Menganalisis indikasi nilai lahan kosong tersebut dengan menggunakan pendekatan pendapatan melalui Land Development Analysis (LDA).
8
1.5 Manfaat Penelitian Manfaat yang diharapkan dalam penelitian ini adalah adanya penerapan Land Development Analysis (LDA) untuk mengestimasi nilai pasar pada tanah kosong seluas 8.162 m2 di Jalan Wahidin, Kelurahan Candi, Kecamatan Candisari, Kota Semarang, Provinsi Jawa Tengah, bagi pemilik lahan dan bagi dunia akademisi. Manfaat yang diharapkan dari penelitian ini adalah sebagai berikut. 1.
Bagi Investor Informasi estimasi nilai tanah tersebut dapat digunakan sebagai salah satu pertimbangan dalam mempertimbangkan untuk mengambil keputusan investasi.
2.
Bagi Akademisi Penelitian ini diharapkan dapat menambah wawasan, mengembangkan khasanah ilmu pengetahuan dan menjadi bahan referensi serta penelitian lebih lanjut khususnya yang berkaitan dengan metode Land Development Analysis (LDA).
1.6 Sistematika Penulisan Hasil dari penelitian ini akan disajikan dalam bentuk laporan penelitian tesis yang sistematis dan dituangkan dalam 5 bab.

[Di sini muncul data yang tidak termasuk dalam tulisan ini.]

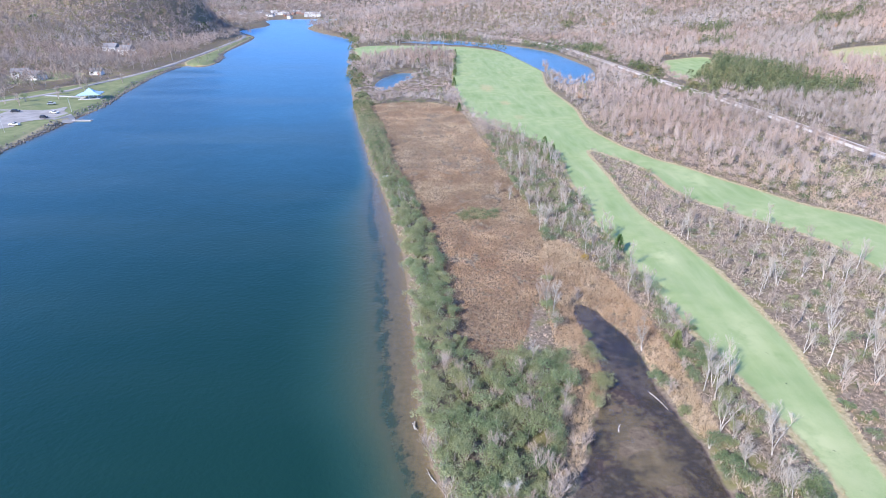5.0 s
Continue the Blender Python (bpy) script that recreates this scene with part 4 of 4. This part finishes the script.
tagged(new("riprap", joined("riprap", pieces, STONE)), "dark broken stones protecting the river bank", "stones", kind="stuff")


# ---- small things on the spit ----
def drift_log(x, y, z, turn, length, rad, label):
    t = thing("driftwood_log", pose(x, y, z, 0, 0, turn), label, "driftwood", "driftwood")
    part("stem", joined("stem", [tube(np.array([i * length / 4, math.sin(i) * 0.15, 0.0]), np.array([(i + 1) * length / 4, math.sin(i + 1) * 0.15, 0.03]), rad * (1 - i * 0.15), rad * (0.85 - i * 0.15), 6) for i in range(4)], BARK), None, t)
    part("branch_stub", rod((length * 0.6, 0, 0.05), (length * 0.68, 0.5, 0.3), rad * 0.4, rad * 0.15), BARK, t)


drift_log(38.2, 70.5, 0.05, -68, 5.0, 0.09, "pale bleached log lying on the mud flat")
drift_log(40.6, 74.0, 0.1, 40, 1.6, 0.3, "pale driftwood stump at the edge of the reeds")
drift_log(8.6, 14.2, 0.1, 15, 2.2, 0.16, "brown log stranded in the shallows")
drift_log(-5.5, 62.0, 0.2, 100, 1.8, 0.22, "pale stump on the sandy shore")
drift_log(29.5, 60.5, 0.0, 70, 2.2, 0.1, "thin grey stick on the mud")
drift_log(-2.0, 50.5, 0.1, 120, 3.2, 0.1, "thin bleached branch on the shore")
drift_log(-27.5, 211, 0.15, 30, 1.6, 0.22, "white bleached stump at the waterline")

boat = thing("rowing_boat", pose(-20.8, 197.5, height_at(-20.8, 197.5) + 0.45, 0, 0, 20), "small white boat lying upturned among the shrubs", "boat")
pts = []
for px, w, zt in ((-1.6, 0.55, 0.0), (-0.6, 0.75, 0.05), (0.6, 0.72, 0.05), (1.4, 0.4, 0.0), (1.8, 0.04, -0.05)):
    pts += [(px, -w, -0.3 + zt), (px, -w * 0.6, 0.25 + zt), (px, w * 0.6, 0.25 + zt), (px, w, -0.3 + zt)]
part("hull", hull(pts, [(i * 4 + j, i * 4 + j + 1, i * 4 + j + 5, i * 4 + j + 4) for i in range(4) for j in range(3)] + [(0, 1, 2, 3)]), WHITE, boat)
part("keel", boxes(((0, 0, 0.33), (2.8, 0.06, 0.07))), WOOD, boat)
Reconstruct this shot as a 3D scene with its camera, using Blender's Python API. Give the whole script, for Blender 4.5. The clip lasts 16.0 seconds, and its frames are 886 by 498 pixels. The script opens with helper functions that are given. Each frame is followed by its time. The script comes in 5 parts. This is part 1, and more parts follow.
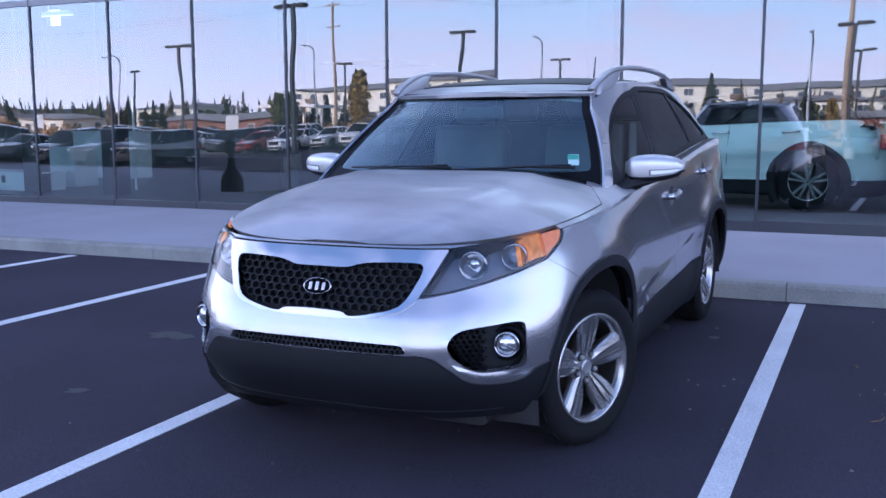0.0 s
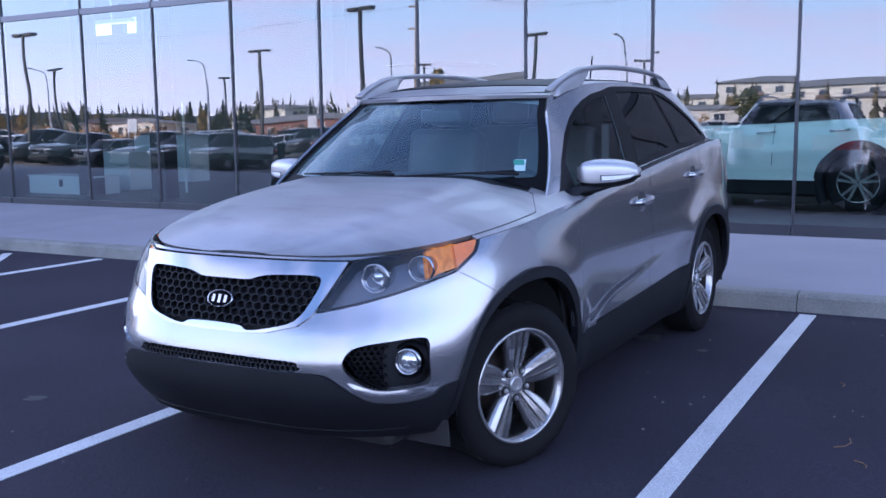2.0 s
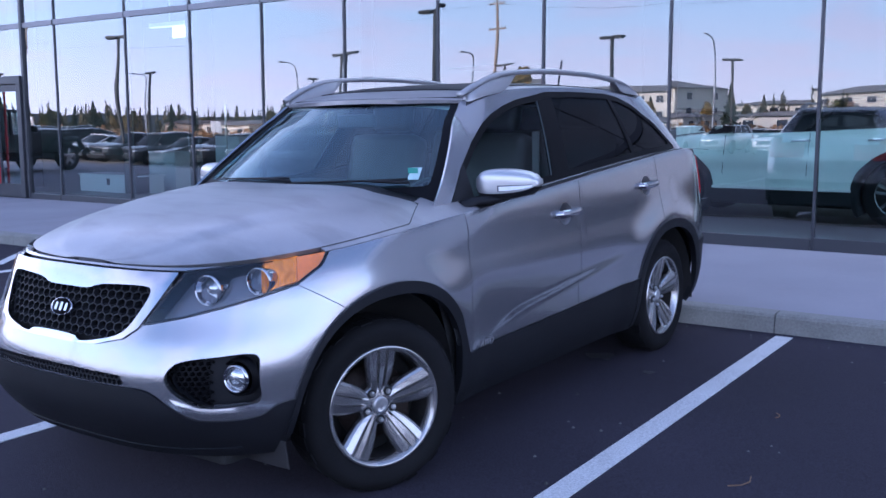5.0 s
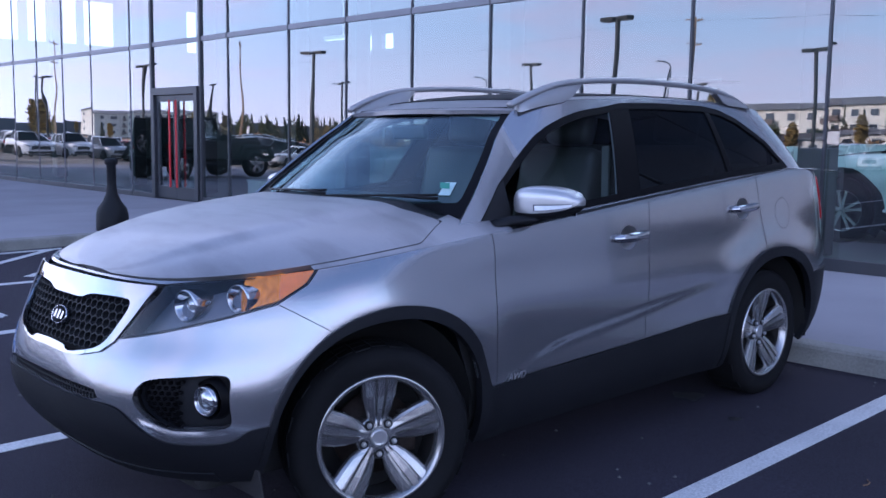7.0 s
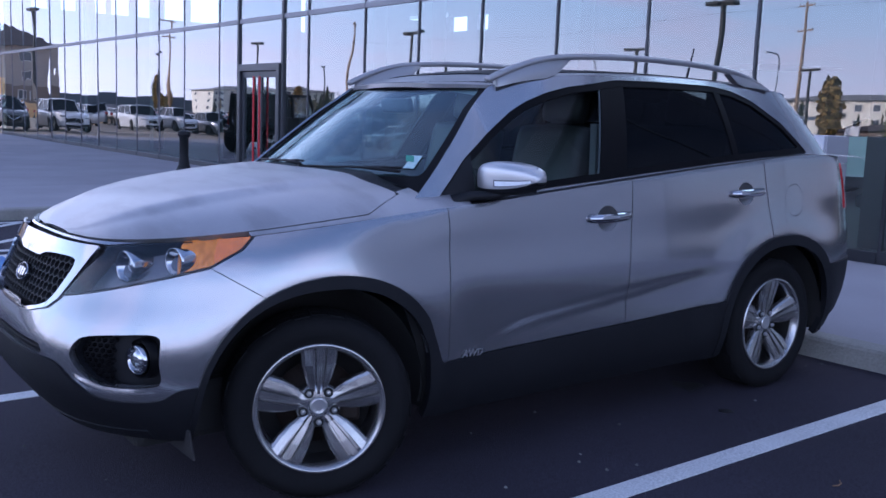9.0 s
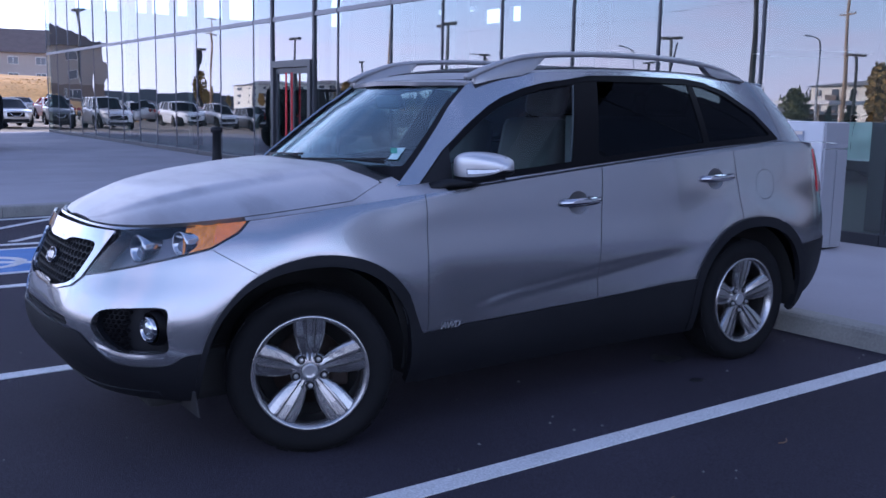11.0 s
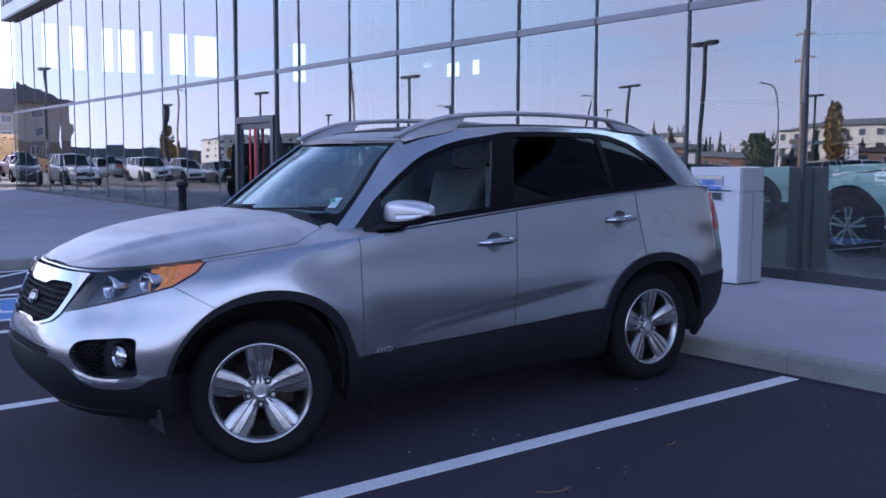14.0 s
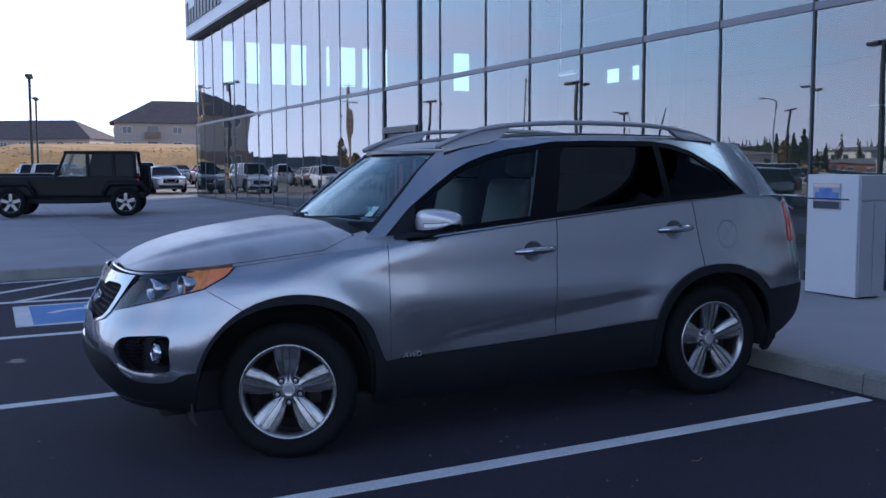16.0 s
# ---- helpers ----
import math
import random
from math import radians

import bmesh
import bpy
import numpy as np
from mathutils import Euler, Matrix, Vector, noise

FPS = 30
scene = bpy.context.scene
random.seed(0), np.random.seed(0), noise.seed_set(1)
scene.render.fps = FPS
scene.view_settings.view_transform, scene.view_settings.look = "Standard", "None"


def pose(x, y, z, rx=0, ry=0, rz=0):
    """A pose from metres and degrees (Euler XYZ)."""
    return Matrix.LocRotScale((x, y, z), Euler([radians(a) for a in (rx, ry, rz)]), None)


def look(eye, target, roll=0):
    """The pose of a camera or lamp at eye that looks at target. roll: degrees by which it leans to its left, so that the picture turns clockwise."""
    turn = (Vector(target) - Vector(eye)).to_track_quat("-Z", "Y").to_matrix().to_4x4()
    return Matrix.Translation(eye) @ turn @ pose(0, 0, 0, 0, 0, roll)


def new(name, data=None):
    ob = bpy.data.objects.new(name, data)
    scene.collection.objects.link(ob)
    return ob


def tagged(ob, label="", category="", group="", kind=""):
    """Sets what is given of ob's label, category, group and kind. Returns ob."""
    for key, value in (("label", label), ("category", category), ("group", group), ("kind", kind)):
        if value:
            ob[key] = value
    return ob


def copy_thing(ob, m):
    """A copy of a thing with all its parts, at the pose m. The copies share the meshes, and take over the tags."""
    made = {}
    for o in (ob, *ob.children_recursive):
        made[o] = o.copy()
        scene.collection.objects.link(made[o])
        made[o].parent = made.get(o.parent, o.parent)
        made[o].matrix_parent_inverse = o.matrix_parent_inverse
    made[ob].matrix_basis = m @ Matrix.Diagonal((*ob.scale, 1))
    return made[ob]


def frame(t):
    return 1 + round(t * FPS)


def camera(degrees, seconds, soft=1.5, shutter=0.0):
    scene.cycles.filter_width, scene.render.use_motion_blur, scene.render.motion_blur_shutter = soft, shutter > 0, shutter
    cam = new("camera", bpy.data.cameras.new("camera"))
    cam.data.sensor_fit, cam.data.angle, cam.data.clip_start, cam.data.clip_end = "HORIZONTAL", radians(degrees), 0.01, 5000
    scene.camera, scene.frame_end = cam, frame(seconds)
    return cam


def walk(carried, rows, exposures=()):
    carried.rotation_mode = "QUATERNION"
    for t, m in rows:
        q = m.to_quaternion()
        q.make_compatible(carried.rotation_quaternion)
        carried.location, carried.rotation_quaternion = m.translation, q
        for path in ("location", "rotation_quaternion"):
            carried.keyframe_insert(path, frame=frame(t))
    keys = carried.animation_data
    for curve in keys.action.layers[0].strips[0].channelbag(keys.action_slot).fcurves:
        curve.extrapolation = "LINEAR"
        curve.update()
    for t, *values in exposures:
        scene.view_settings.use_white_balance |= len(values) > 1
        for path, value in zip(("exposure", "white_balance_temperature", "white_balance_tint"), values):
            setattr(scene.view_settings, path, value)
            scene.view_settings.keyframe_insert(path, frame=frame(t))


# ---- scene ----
cam = camera(49.6, 16.0, soft=1.6)
PATH = [
    (0, (2.039, -3.999, 1.379), (1.194, -2.206, 1.111), -0.1),
    (0.5, (2.093, -3.833, 1.367), (1.26, -2.023, 1.186), -0.1),
    (1, (2.136, -3.656, 1.384), (1.28, -1.858, 1.201), -0.2),
    (1.5, (2.334, -3.588, 1.375), (1.368, -1.85, 1.16), -0.7),
    (2, (2.571, -3.518, 1.394), (1.567, -1.809, 1.128), -0.7),
    (2.5, (2.661, -3.323, 1.366), (1.662, -1.609, 1.112), -0.3),
    (3, (2.761, -3.179, 1.411), (1.733, -1.473, 1.225), 0.3),
    (3.5, (2.942, -3.111, 1.411), (1.845, -1.451, 1.208), 0.9),
    (4, (3.113, -3.088, 1.428), (2.011, -1.436, 1.189), 0.7),
    (4.2, (3.128, -3.056, 1.423), (2.032, -1.402, 1.17), 0.3),
    (6.3, (3.485, -2.417, 1.388), (2.13, -0.97, 1.126), 0.4),
    (6.5, (3.516, -2.346, 1.388), (2.133, -0.926, 1.121), 0.6),
    (7, (3.506, -2.154, 1.398), (2.048, -0.805, 1.164), 0.8),
    (7.5, (3.638, -2.03, 1.402), (2.09, -0.787, 1.16), 0.4),
    (8, (3.822, -1.882, 1.41), (2.242, -0.69, 1.123), 0.4),
    (8.5, (3.858, -1.747, 1.372), (2.285, -0.546, 1.081), 1.2),
    (8.7, (3.828, -1.694, 1.372), (2.249, -0.498, 1.097), 1.8),
    (10.8, (4.354, -1.706, 1.393), (2.711, -0.601, 1.111), 1.2),
    (11, (4.361, -1.723, 1.398), (2.722, -0.615, 1.104), 1.2),
    (11.5, (4.547, -1.81, 1.402), (2.88, -0.739, 1.128), 1.4),
    (12, (4.732, -1.883, 1.391), (3.042, -0.845, 1.133), 1.4),
    (12.5, (4.823, -1.957, 1.413), (3.168, -0.858, 1.18), 0.9),
    (13, (4.833, -2.031, 1.412), (3.267, -0.807, 1.191), 0.5),
    (13.5, (4.881, -2.061, 1.424), (3.326, -0.821, 1.22), -0.0),
    (14, (5.032, -1.942, 1.423), (3.417, -0.777, 1.232), 0.2),
    (14.5, (5.216, -1.807, 1.427), (3.559, -0.705, 1.231), 0.2),
    (15, (5.239, -1.605, 1.421), (3.557, -0.54, 1.232), 0.4),
    (15.5, (5.318, -1.464, 1.431), (3.569, -0.51, 1.253), -0.2),
    (16, (5.504, -1.334, 1.437), (3.702, -0.484, 1.261), -0.1),
]
walk(cam, [(t, look(eye, target, roll)) for t, eye, target, roll in PATH],
     [(0, 1.16, 4760, 25), (3.5, 1.09, 4750, 25), (7, 0.76, 4745, 25), (7.8, 0.49, 4745, 26), (8.7, 0.56, 4745, 26), (11, 0.60, 4745, 26), (13.5, 0.56, 4745, 26), (15, 0.46, 4745, 25), (15.5, 0.38, 4730, 22), (16, -0.05, 4610, 16)])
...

Bab I Pendahuluan, berisi latar belakang masalah, keaslian penulisan, rumusan masalah, tujuan penelitian, manfaat penelitian dan sistematika penulisan. Bab II Tinjauan Pustaka dan Alat Analisis yang berisi tentang tinjauan pustaka, landasan teori, dan alat analisis yang digunakan dalam penelitian ini. Bab III Analisis Data yang berisi analisis data yang menjelaskan cara penelitian yang mencakup definisi variabel operasional,
9
cara memperoleh data beserta sumbernya dan pembahasan hasil penelitian, Bab IV Pembahasan yang berisi data, hasil olah data dan pembahasan tentang hasil olah data dan terakhir adalah Bab V berisi Kesimpulan dan Saran yang berisi kesimpulan dan saran atas hasil penelitian beserta keterbatasan penelitian.